> _Required work_: Each line containing the word "carried" should be found and copied.

════════════════

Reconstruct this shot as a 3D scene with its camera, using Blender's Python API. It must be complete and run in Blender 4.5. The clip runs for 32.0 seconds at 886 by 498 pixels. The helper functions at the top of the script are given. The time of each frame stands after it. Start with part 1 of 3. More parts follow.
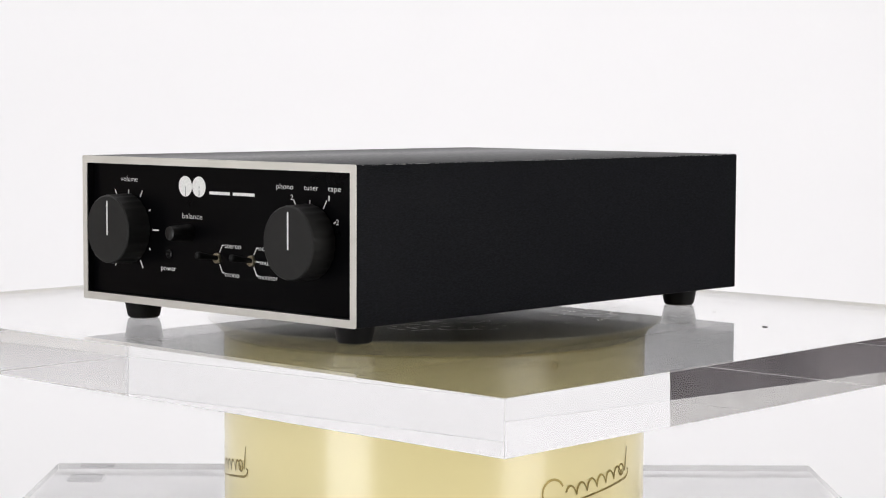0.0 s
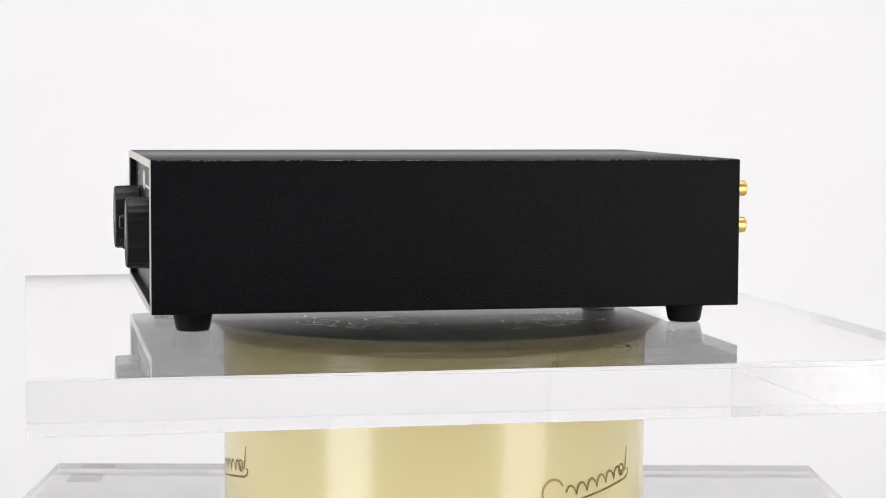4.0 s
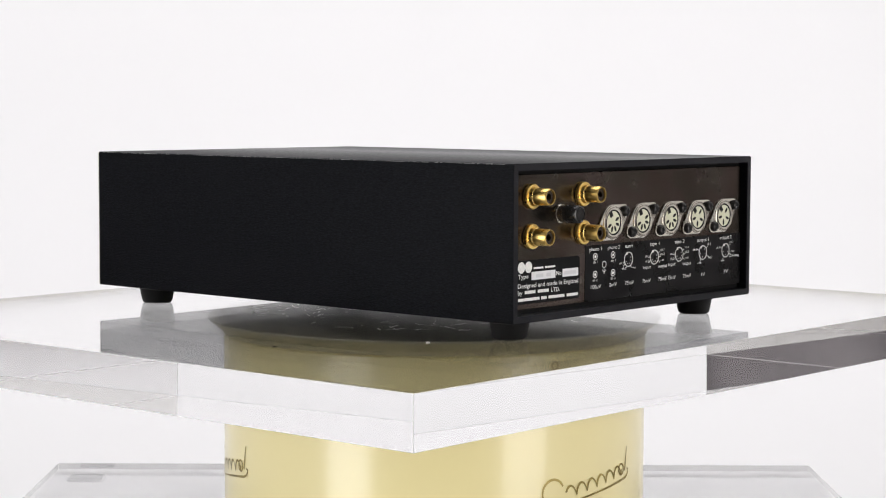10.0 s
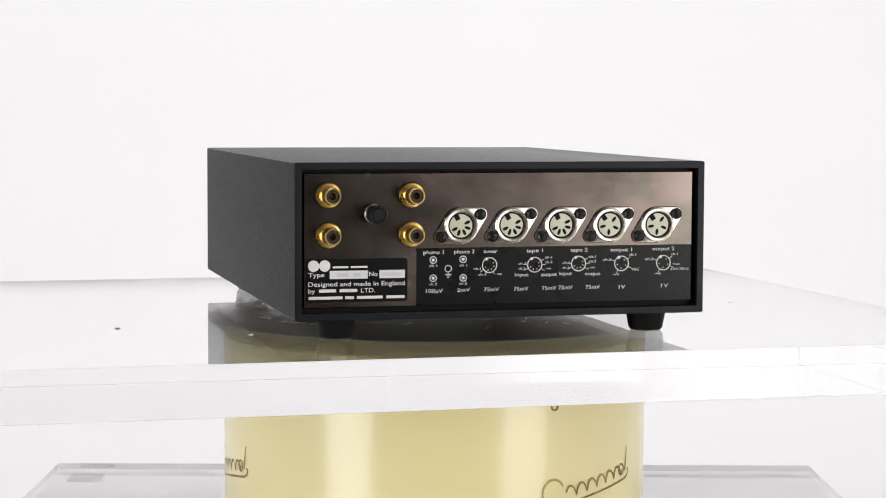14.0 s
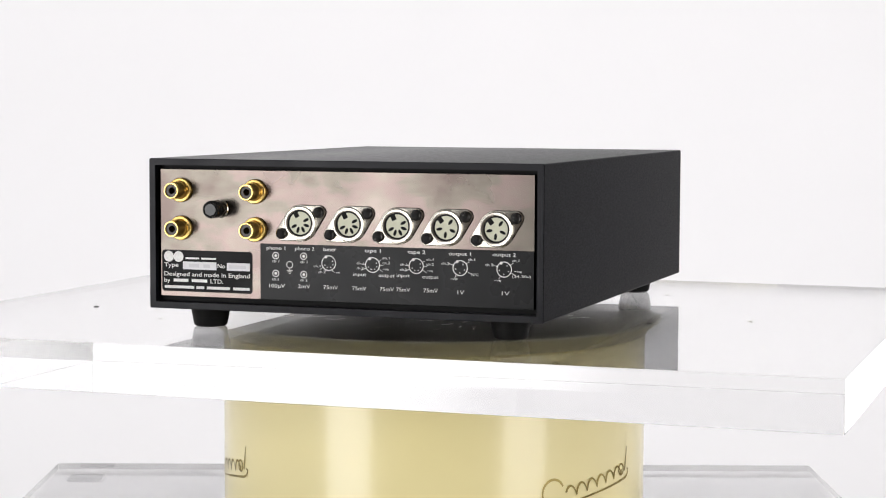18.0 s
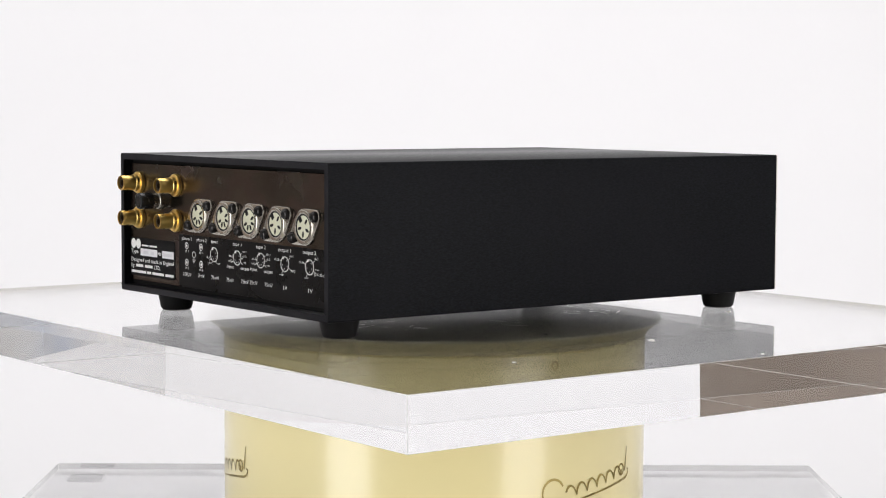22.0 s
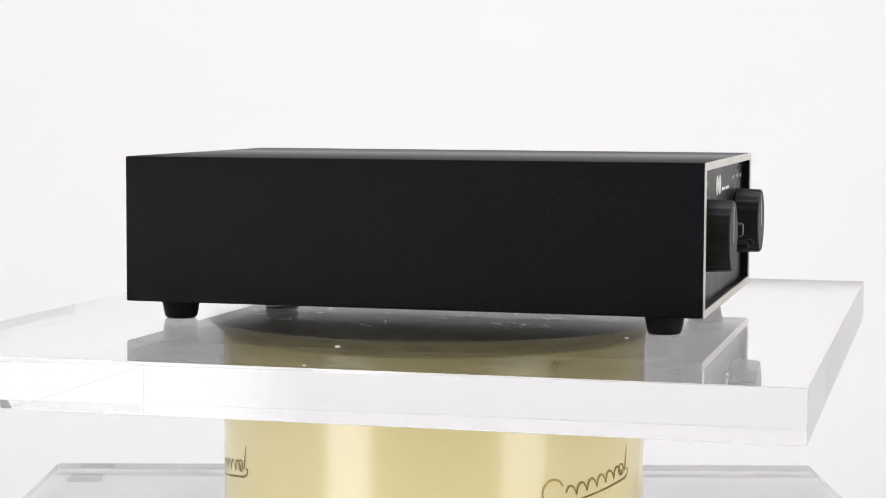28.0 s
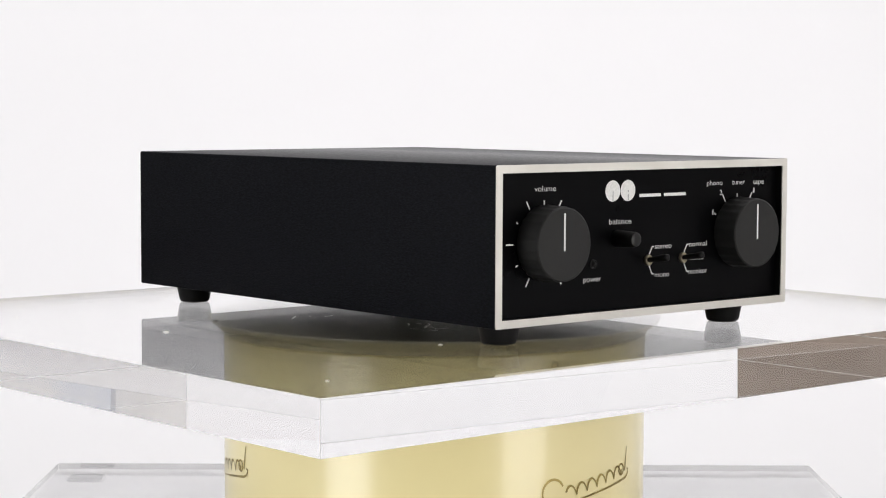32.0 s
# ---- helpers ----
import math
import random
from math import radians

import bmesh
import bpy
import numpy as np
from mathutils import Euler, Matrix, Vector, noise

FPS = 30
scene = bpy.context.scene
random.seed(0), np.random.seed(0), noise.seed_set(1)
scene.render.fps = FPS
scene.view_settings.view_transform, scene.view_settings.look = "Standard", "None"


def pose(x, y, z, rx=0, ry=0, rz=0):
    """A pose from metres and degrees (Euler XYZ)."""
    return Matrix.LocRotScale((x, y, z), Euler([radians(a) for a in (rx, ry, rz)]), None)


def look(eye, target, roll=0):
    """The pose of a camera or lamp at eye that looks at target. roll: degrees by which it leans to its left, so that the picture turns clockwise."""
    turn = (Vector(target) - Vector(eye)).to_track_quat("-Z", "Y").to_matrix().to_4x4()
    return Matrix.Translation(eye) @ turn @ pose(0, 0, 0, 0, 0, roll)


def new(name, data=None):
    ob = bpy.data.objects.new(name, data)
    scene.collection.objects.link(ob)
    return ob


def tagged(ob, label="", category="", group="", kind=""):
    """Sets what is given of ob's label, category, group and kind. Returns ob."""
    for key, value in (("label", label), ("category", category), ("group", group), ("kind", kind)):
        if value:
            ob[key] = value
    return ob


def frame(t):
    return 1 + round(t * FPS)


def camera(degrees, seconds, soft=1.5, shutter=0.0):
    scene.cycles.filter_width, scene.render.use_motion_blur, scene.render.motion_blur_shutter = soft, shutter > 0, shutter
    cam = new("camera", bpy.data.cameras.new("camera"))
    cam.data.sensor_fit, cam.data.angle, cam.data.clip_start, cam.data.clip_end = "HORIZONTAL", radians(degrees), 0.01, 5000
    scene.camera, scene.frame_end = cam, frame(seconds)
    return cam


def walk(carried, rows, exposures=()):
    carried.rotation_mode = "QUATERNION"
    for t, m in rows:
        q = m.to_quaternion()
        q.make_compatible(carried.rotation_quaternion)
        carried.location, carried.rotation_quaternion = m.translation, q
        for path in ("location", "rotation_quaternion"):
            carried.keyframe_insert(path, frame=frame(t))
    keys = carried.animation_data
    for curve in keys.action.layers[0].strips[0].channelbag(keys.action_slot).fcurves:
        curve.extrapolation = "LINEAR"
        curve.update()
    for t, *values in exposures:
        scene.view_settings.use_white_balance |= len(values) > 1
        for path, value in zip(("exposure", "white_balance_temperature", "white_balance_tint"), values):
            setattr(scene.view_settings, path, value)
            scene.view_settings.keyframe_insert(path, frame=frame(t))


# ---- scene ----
cam = camera(25.263, 32.0, soft=1.1)
EYE = Vector((0.0, -1.0886, 0.1145))
PITCH, YAW = radians(-4.262), radians(0.2353)
AIM = EYE + Vector((math.sin(YAW) * math.cos(PITCH), math.cos(YAW) * math.cos(PITCH), math.sin(PITCH)))
walk(cam, [(0.0, look(EYE, AIM, 0.238)), (32.0, look(EYE, AIM, 0.238))])

# ---- light ----
world = bpy.data.worlds.new("studio")
scene.world = world
world.use_nodes = True
world.node_tree.nodes["Background"].inputs["Color"].default_value = (0.9, 0.95, 1.0, 1)
world.node_tree.nodes["Background"].inputs["Strength"].default_value = 0.05
scene.view_settings.exposure = -0.03


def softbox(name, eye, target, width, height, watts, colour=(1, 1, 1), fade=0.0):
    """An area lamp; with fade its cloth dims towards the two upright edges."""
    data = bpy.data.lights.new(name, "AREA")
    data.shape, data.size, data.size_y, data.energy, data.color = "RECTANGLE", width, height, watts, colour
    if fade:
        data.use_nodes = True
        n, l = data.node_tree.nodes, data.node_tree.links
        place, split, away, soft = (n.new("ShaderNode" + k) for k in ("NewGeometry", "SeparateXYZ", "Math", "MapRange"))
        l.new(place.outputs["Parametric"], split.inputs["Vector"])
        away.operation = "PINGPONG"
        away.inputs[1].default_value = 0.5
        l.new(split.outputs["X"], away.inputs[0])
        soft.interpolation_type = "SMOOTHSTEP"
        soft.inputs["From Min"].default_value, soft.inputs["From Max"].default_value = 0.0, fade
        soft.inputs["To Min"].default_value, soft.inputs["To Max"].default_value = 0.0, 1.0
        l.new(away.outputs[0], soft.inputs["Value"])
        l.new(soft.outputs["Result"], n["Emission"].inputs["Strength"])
    lamp = new(name, data)
    lamp.matrix_basis = look(eye, target)
    return lamp


TINT = (1.0, 0.980, 1.0)
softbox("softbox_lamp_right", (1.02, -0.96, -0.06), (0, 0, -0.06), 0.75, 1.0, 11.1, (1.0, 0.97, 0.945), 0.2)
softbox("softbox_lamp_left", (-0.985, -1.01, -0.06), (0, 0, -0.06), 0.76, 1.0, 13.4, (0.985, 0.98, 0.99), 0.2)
softbox("softbox_lamp_overhead", (0, 0.70, 2.2), (0, 0.8, 0), 3.2, 1.8, 52.5, TINT)

# ---- materials ----


class Mat:
    """A node material with short ways to add nodes."""

    def __init__(self, name, base, rough=0.5, metal=0.0, spec=0.5):
        self.m = bpy.data.materials.new(name)
        self.m.use_nodes = True
        self.n, self.l = self.m.node_tree.nodes, self.m.node_tree.links
        self.b = self.n["Principled BSDF"]
        self.b.inputs["Base Color"].default_value = (*base, 1)
        self.b.inputs["Roughness"].default_value = rough
        self.b.inputs["Metallic"].default_value = metal
        self.b.inputs["Specular IOR Level"].default_value = spec
        self.base = base
        self.tc = self.n.new("ShaderNodeTexCoord")

    def noise(self, scale, detail=3, rough=0.55, stretch=(1, 1, 1)):
        mp = self.n.new("ShaderNodeMapping")
        mp.inputs["Scale"].default_value = stretch
        self.l.new(self.tc.outputs["Object"], mp.inputs["Vector"])
        t = self.n.new("ShaderNodeTexNoise")
        t.inputs["Scale"].default_value, t.inputs["Detail"].default_value, t.inputs["Roughness"].default_value = scale, detail, rough
        self.l.new(mp.outputs["Vector"], t.inputs["Vector"])
        return t.outputs["Fac"]

    def ramp(self, fac, lo, hi, a=0.3, b=0.7):
        r = self.n.new("ShaderNodeMapRange")
        r.inputs["From Min"].default_value, r.inputs["From Max"].default_value = a, b
        r.inputs["To Min"].default_value, r.inputs["To Max"].default_value = lo, hi
        self.l.new(fac, r.inputs["Value"])
        return r.outputs["Result"]

    def vary(self, fac, dark, light, a=0.3, b=0.7):
        """Base colour between two colours along fac."""
        r = self.n.new("ShaderNodeValToRGB")
        r.color_ramp.elements[0].position, r.color_ramp.elements[1].position = a, b
        r.color_ramp.elements[0].color, r.color_ramp.elements[1].color = (*dark, 1), (*light, 1)
        self.l.new(fac, r.inputs["Fac"])
        self.l.new(r.outputs["Color"], self.b.inputs["Base Color"])
        return self

    def gloss(self, fac, lo, hi, a=0.3, b=0.7):
        self.l.new(self.ramp(fac, lo, hi, a, b), self.b.inputs["Roughness"])
        return self

    def bump(self, fac, strength, distance):
        k = self.n.new("ShaderNodeBump")
        k.inputs["Strength"].default_value, k.inputs["Distance"].default_value = strength, distance
        self.l.new(fac, k.inputs["Height"])
        prev = self.b.inputs["Normal"].links
        if prev:
            self.l.new(prev[0].from_socket, k.inputs["Normal"])
        self.l.new(k.outputs["Normal"], self.b.inputs["Normal"])
        return self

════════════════

> _Solution for this exercise_:
def walk(carried, rows, exposures=()):
    carried.rotation_mode = "QUATERNION"
        q.make_compatible(carried.rotation_quaternion)
        carried.location, carried.rotation_quaternion = m.translation, q
            carried.keyframe_insert(path, frame=frame(t))
    keys = carried.animation_data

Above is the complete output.